• **What the task asks**:
Quote exactly the lines from the line containing "for key, value" to the line containing "q.make_compatible(carried.rotation_quaternion)", both lines included, please, and nothing more.

• **Data provided**:
--------

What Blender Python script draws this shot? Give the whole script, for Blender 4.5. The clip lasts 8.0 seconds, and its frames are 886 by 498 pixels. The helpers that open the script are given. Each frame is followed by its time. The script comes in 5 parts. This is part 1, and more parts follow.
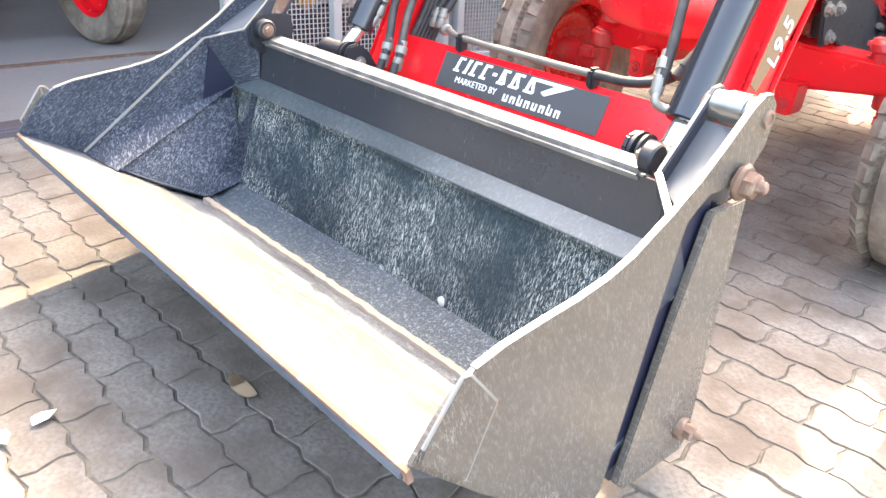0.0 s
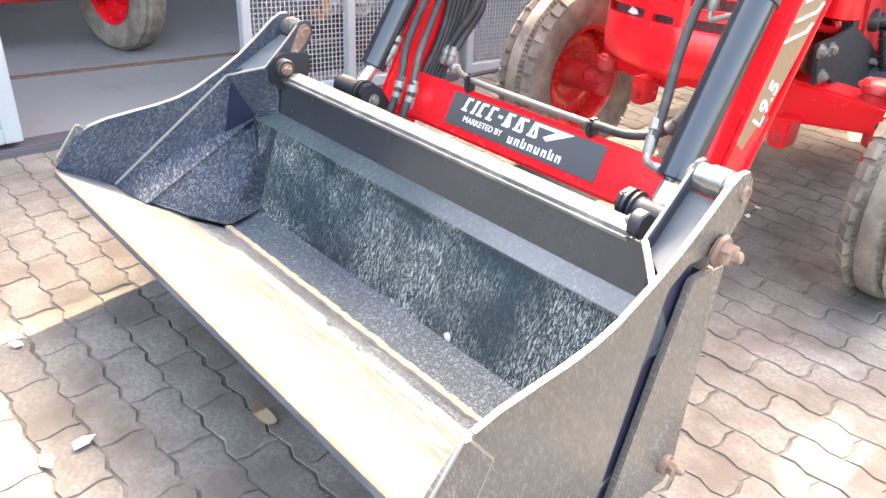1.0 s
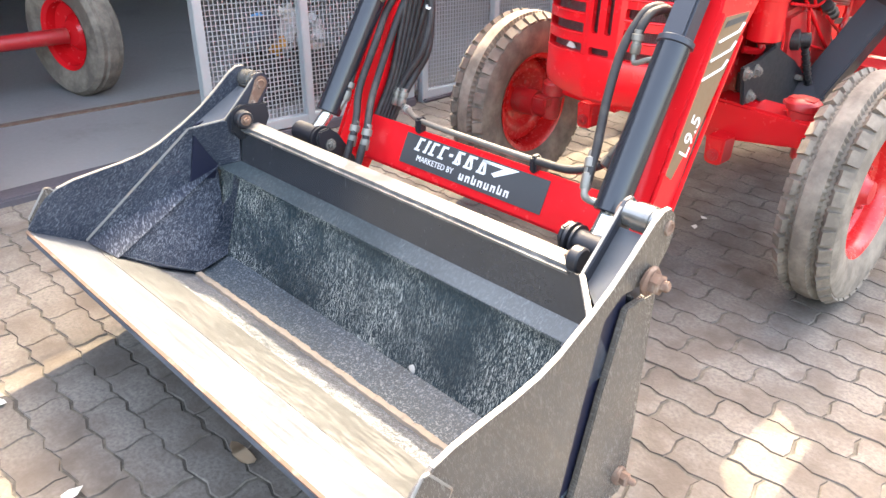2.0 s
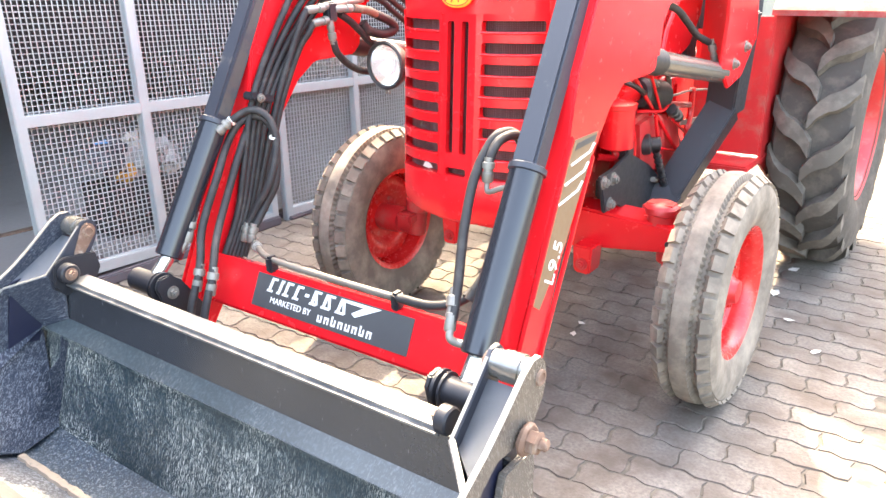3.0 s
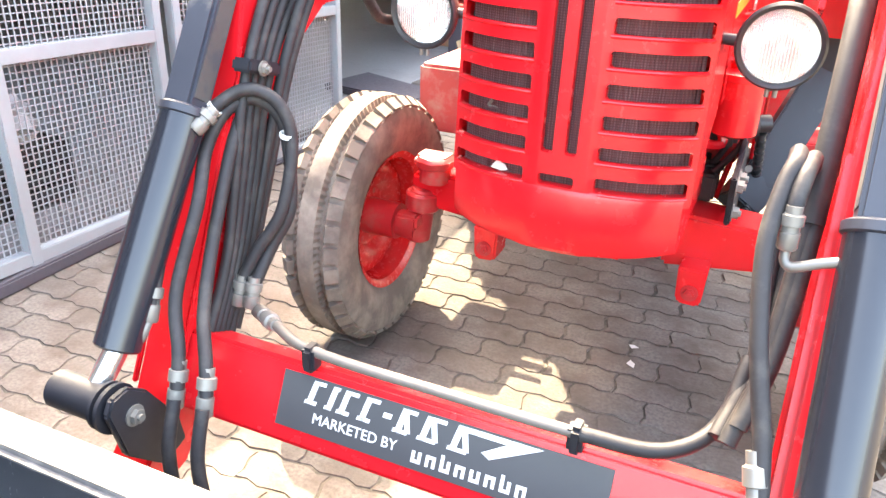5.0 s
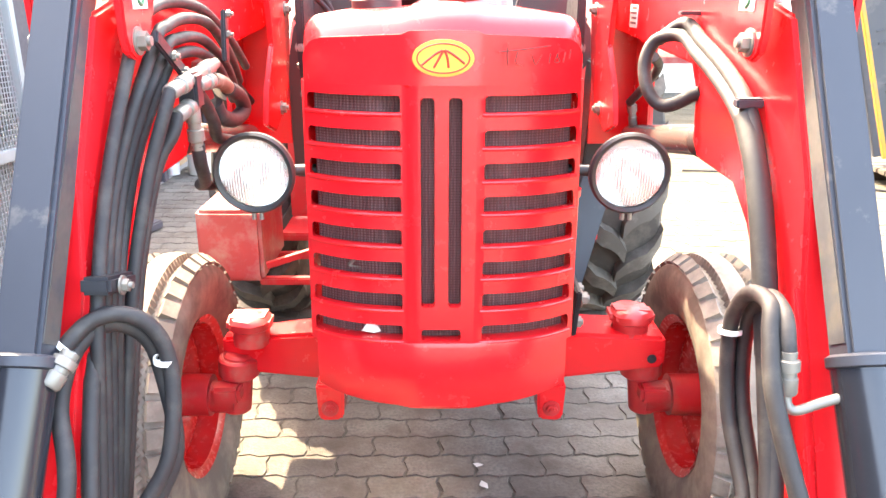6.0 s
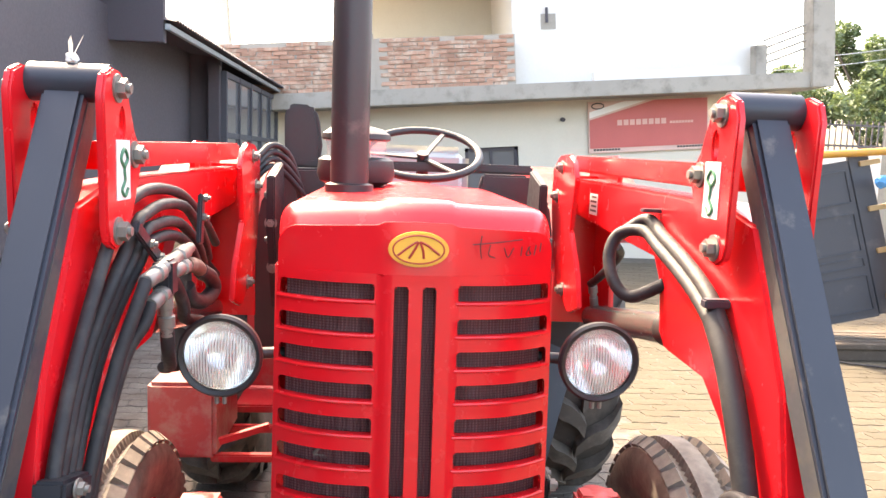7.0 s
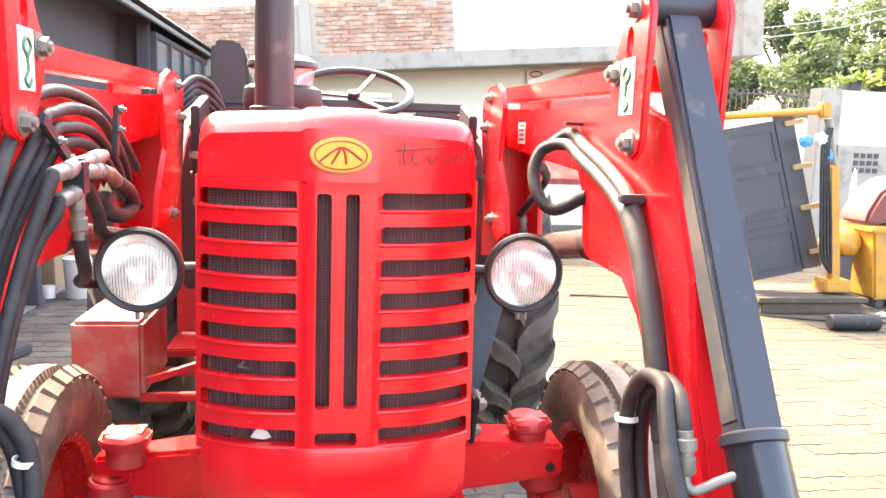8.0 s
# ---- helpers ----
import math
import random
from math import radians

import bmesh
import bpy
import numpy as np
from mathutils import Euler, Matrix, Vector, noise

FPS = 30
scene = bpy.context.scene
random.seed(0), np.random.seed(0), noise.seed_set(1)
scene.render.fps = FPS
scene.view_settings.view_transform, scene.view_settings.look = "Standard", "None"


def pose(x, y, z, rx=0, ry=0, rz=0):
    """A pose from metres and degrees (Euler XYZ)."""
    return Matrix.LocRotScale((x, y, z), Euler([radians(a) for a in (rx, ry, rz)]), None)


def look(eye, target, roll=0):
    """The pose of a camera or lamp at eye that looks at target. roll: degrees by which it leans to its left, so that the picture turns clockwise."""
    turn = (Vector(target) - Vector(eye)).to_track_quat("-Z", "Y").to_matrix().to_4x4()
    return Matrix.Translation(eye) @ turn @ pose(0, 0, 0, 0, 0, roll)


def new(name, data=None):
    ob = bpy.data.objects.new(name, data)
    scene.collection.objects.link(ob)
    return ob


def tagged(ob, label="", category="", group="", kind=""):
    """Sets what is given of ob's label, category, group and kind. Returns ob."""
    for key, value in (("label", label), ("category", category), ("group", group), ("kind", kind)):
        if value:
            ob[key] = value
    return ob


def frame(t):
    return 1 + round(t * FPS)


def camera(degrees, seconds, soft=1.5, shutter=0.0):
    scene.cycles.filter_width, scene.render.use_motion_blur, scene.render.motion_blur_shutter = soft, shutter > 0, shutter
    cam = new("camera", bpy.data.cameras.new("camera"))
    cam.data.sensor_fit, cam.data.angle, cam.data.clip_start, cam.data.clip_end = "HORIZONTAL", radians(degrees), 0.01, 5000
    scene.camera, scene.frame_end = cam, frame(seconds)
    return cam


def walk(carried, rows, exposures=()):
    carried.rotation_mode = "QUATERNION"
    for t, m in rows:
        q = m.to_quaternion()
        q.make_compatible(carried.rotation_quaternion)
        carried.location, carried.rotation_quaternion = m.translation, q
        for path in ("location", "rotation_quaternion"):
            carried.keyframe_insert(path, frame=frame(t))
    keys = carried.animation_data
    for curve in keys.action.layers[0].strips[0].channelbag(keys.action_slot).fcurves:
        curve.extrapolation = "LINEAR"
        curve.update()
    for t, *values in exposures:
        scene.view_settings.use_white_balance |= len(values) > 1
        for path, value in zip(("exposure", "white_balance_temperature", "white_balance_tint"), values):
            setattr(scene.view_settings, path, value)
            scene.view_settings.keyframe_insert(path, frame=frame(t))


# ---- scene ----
cam = camera(60.3, 8.0)
PATH = [
    (0, (1.388, -2.232, 1.12), (0.081, -1.014, 0.221), 2.6),
    (0.5, (1.374, -2.231, 1.19), (0.033, -1.015, 0.34), 2.7),
    (1, (1.432, -2.273, 1.315), (0.126, -1.087, 0.374), 2.9),
    (1.2, (1.475, -2.301, 1.38), (0.153, -1.152, 0.415), 1.4),
    (2.3, (1.52, -2.294, 1.457), (0.32, -0.944, 0.597), -0.6),
    (2.5, (1.499, -2.237, 1.474), (0.377, -0.795, 0.659), -0.7),
    (3, (1.432, -2.082, 1.489), (0.319, -0.573, 0.791), -1.2),
    (3.2, (1.381, -2.023, 1.477), (0.230, -0.533, 0.800), 0.1),
    (3.5, (1.224, -1.947, 1.428), (0.073, -0.474, 0.717), 0.3),
    (4, (0.883, -1.847, 1.444), (-0.153, -0.264, 0.798), 2.0),
    (4.2, (0.789, -1.811, 1.433), (-0.186, -0.177, 0.816), 2.7),
    (5.3, (0.304, -1.521, 1.421), (-0.258, 0.171, 0.515), 1.5),
    (5.5, (0.237, -1.47, 1.459), (-0.162, 0.306, 0.629), 1.6),
    (5.7, (0.136, -1.492, 1.477), (-0.053, 0.365, 0.783), 1.2),
    (6, (-0.014, -1.502, 1.512), (0.005, 0.394, 0.876), 0.2),
    (6.2, (-0.041, -1.512, 1.532), (0.023, 0.402, 0.983), 1.4),
    (6.5, (-0.074, -1.496, 1.57), (0.037, 0.471, 1.224), 1.8),
    (7, (-0.06, -1.483, 1.574), (0.086, 0.497, 1.334), 2.1),
    (7.5, (-0.015, -1.478, 1.524), (0.249, 0.484, 1.238), 2.1),
    (8, (-0.02, -1.507, 1.441), (0.275, 0.449, 1.146), 2.0),
]
EXPOSURES = [(0.0, 4.52, 8100, 9), (1.2, 4.47, 8100, 9), (2.5, 3.90, 8100, 9), (3.0, 4.44, 8100, 9), (3.5, 4.68, 8100, 9), (4.2, 4.67, 8100, 9), (5.5, 4.72, 8100, 9), (6.0, 4.74, 8100, 9), (6.5, 4.22, 8100, 9), (7.0, 3.54, 8100, 12), (7.5, 3.80, 8100, 12), (8.0, 4.12, 8100, 12)]
walk(cam, [(t, look(eye, target, roll)) for t, eye, target, roll in PATH], EXPOSURES)

# ---- daylight: a high sun behind the tractor, a little to its side ----
SUN = Vector((-0.456, 0.759, 1.0)).normalized()
world = bpy.data.worlds.new("sky")
scene.world = world
world.use_nodes = True
wn = world.node_tree.nodes
sky = wn.new("ShaderNodeTexSky")
sky.sky_type, sky.sun_disc = "NISHITA", False
sky.sun_elevation = math.asin(SUN.z)
sky.sun_rotation = math.atan2(SUN.x, SUN.y)
sky.air_density, sky.dust_density, sky.ozone_density = 1.0, 5.0, 1.0
world.node_tree.links.new(sky.outputs[0], wn["Background"].inputs[0])
wn["Background"].inputs[1].default_value = 0.15
lamp = bpy.data.lights.new("sun", "SUN")
lamp.energy, lamp.angle, lamp.color = 1.25, radians(0.55), (1.0, 0.915, 0.77)
sun = new("sun", lamp)
sun.matrix_world = look(SUN * 30, (0, 0, 0))

# ---- materials ----
def nodes_of(name):
    m = bpy.data.materials.new(name)
    m.use_nodes = True
    t = m.node_tree
    return m, t, t.nodes["Principled BSDF"]


def coords(t, scale=(1, 1, 1), space="Object", turn=0.0):
    c, mp = t.nodes.new("ShaderNodeTexCoord"), t.nodes.new("ShaderNodeMapping")
    mp.vector_type = "TEXTURE" if turn else "POINT"
    mp.inputs["Scale"].default_value = [1 / k for k in scale] if turn else scale
    mp.inputs["Rotation"].default_value = (radians(turn), 0, 0)
    if space == "World":
        c = t.nodes.new("ShaderNodeNewGeometry")
        space = "Position"
    t.links.new(c.outputs[space], mp.inputs[0])
    return mp.outputs[0]


def noise_of(t, vec, scale, detail=4.0, rough=0.55):
    n = t.nodes.new("ShaderNodeTexNoise")
    n.inputs["Scale"].default_value, n.inputs["Detail"].default_value, n.inputs["Roughness"].default_value = scale, detail, rough
    t.links.new(vec, n.inputs["Vector"])
    return n.outputs[0]


def ramp(t, fac, a, b, ca=(0, 0, 0, 1), cb=(1, 1, 1, 1)):
    r = t.nodes.new("ShaderNodeValToRGB")
    e = r.color_ramp.elements
    e[0].position, e[1].position, e[0].color, e[1].color = a, b, ca, cb
    t.links.new(fac, r.inputs[0])
    return r.outputs[0]


def mixed(t, fac, a, b, mode="MIX"):
    m = t.nodes.new("ShaderNodeMix")
    m.data_type, m.blend_type = "RGBA", mode
    for sock, v in ((m.inputs[0], fac), (m.inputs[6], a), (m.inputs[7], b)):
        if isinstance(v, (tuple, float, int)):
            sock.default_value = v
        else:
            t.links.new(v, sock)
    return m.outputs[2]


def bumped(t, p, height, strength, distance=0.002):
    b = t.nodes.new("ShaderNodeBump")
    b.inputs["Strength"].default_value, b.inputs["Distance"].default_value = strength, distance
    t.links.new(height, b.inputs["Height"])
    t.links.new(b.outputs[0], p.inputs["Normal"])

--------

• **Right answer**:
    for key, value in (("label", label), ("category", category), ("group", group), ("kind", kind)):
        if value:
            ob[key] = value
    return ob


def frame(t):
    return 1 + round(t * FPS)


def camera(degrees, seconds, soft=1.5, shutter=0.0):
    scene.cycles.filter_width, scene.render.use_motion_blur, scene.render.motion_blur_shutter = soft, shutter > 0, shutter
    cam = new("camera", bpy.data.cameras.new("camera"))
    cam.data.sensor_fit, cam.data.angle, cam.data.clip_start, cam.data.clip_end = "HORIZONTAL", radians(degrees), 0.01, 5000
    scene.camera, scene.frame_end = cam, frame(seconds)
    return cam


def walk(carried, rows, exposures=()):
    carried.rotation_mode = "QUATERNION"
    for t, m in rows:
        q = m.to_quaternion()
        q.make_compatible(carried.rotation_quaternion)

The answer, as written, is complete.